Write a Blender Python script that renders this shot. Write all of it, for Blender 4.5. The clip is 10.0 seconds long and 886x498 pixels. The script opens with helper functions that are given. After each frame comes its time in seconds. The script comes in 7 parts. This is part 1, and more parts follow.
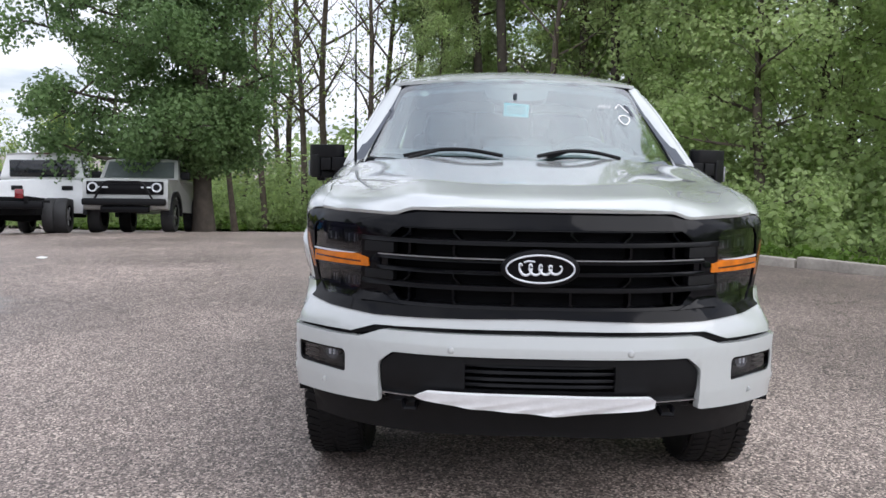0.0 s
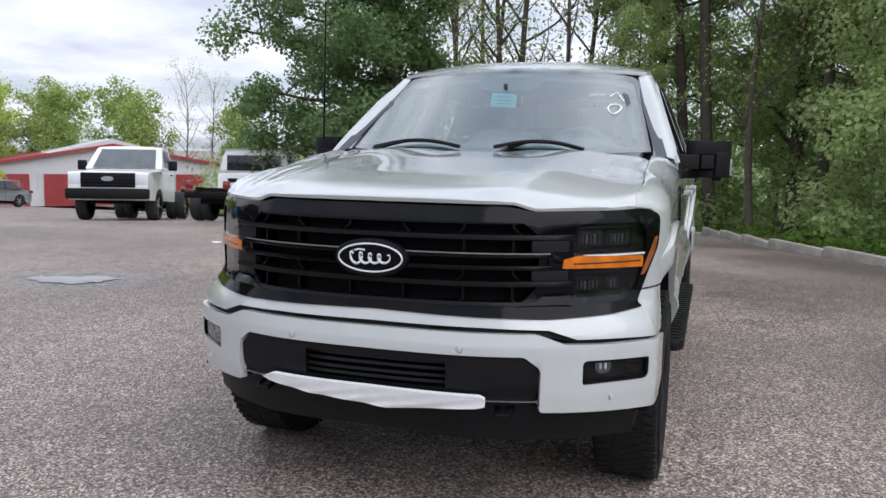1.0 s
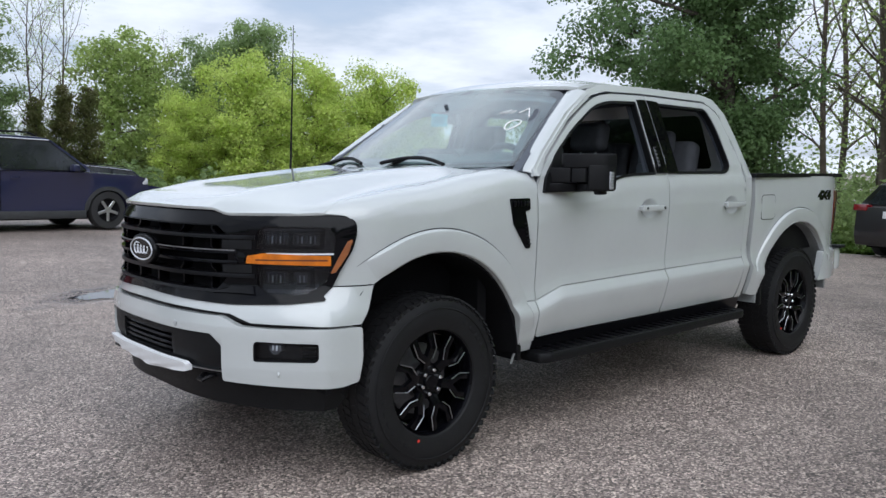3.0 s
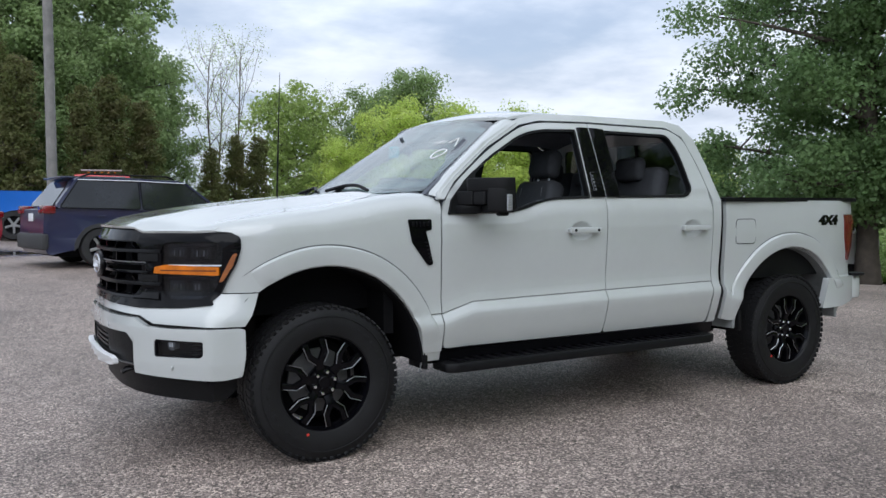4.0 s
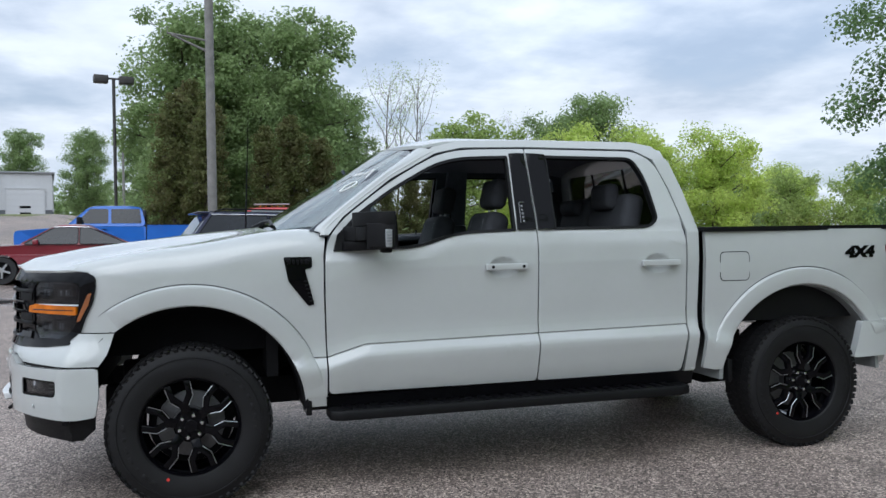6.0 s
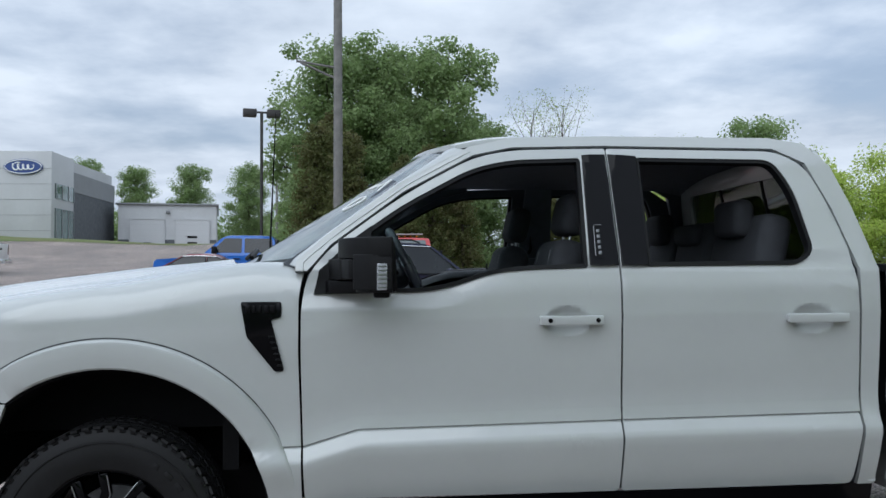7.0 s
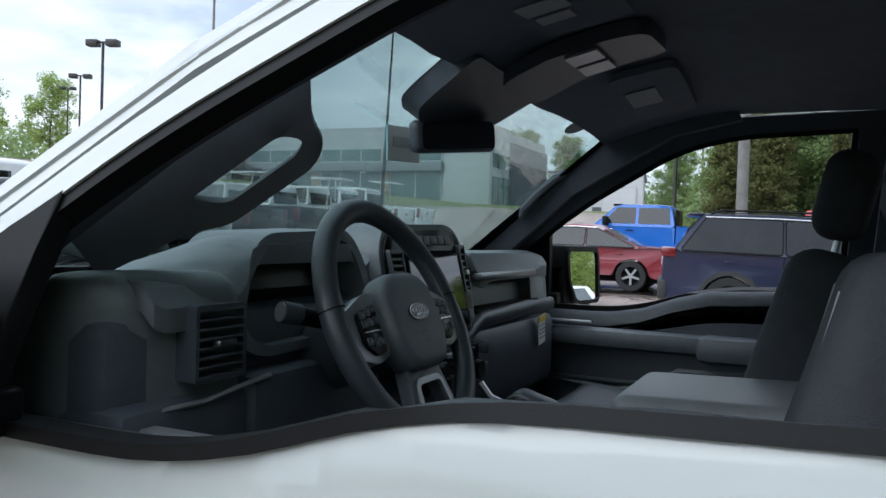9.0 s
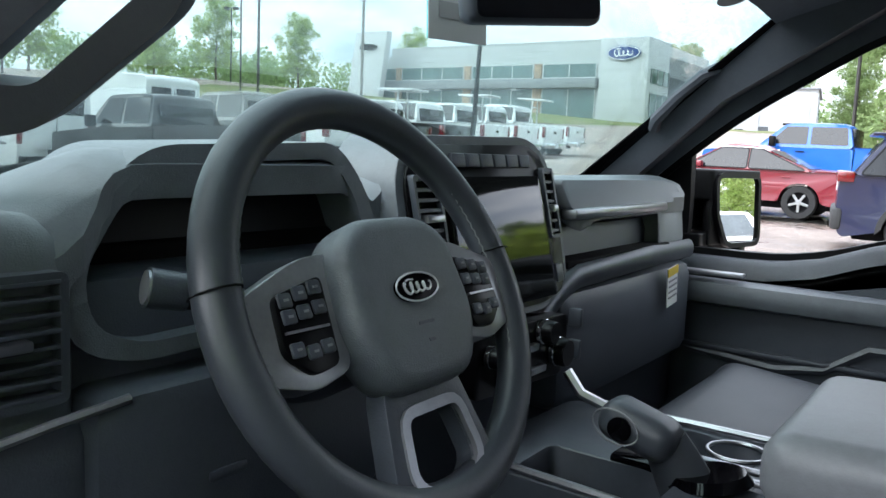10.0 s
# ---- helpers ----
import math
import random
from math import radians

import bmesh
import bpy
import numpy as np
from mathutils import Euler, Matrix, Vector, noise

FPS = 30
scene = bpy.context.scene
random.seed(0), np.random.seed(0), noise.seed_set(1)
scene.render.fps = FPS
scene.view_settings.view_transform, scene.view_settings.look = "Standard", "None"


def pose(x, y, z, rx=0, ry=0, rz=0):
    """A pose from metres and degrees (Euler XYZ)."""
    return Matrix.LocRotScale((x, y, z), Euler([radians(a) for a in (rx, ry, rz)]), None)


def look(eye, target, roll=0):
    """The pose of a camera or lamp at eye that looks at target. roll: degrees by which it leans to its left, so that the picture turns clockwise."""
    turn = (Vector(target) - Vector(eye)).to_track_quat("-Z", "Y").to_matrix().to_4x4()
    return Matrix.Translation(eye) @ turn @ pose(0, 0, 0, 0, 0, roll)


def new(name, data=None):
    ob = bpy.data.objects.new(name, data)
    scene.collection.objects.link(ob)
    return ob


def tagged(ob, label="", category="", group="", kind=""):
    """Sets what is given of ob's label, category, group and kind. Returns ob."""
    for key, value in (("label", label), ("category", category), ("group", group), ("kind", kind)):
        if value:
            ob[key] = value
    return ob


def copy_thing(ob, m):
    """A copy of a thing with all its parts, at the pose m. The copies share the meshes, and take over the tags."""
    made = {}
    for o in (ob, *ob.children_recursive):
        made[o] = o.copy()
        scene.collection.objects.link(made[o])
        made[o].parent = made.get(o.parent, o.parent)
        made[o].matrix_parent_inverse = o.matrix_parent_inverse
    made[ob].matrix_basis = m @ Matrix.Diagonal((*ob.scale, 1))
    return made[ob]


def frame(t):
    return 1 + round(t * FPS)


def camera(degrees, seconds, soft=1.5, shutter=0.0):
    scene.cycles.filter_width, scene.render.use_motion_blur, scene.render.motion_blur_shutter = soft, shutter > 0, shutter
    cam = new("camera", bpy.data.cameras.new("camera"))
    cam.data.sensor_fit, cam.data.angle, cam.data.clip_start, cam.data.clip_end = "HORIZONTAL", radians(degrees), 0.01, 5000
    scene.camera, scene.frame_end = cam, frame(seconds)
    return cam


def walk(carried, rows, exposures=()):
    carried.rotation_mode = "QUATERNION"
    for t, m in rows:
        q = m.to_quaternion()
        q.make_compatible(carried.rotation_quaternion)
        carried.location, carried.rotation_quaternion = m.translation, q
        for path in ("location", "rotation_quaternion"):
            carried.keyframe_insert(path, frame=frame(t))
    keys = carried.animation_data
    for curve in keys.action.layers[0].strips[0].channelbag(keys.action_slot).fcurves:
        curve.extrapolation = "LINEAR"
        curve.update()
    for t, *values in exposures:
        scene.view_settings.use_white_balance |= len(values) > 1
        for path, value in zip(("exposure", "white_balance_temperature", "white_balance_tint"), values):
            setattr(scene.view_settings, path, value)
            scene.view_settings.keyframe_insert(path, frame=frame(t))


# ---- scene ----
----------
Transcribe word for word the lines from the one holding "scene.view_settings.use_white_balance |= len(values)" to the last line of the listing above, inclusive.

        scene.view_settings.use_white_balance |= len(values) > 1
        for path, value in zip(("exposure", "white_balance_temperature", "white_balance_tint"), values):
            setattr(scene.view_settings, path, value)
            scene.view_settings.keyframe_insert(path, frame=frame(t))


# ---- scene ----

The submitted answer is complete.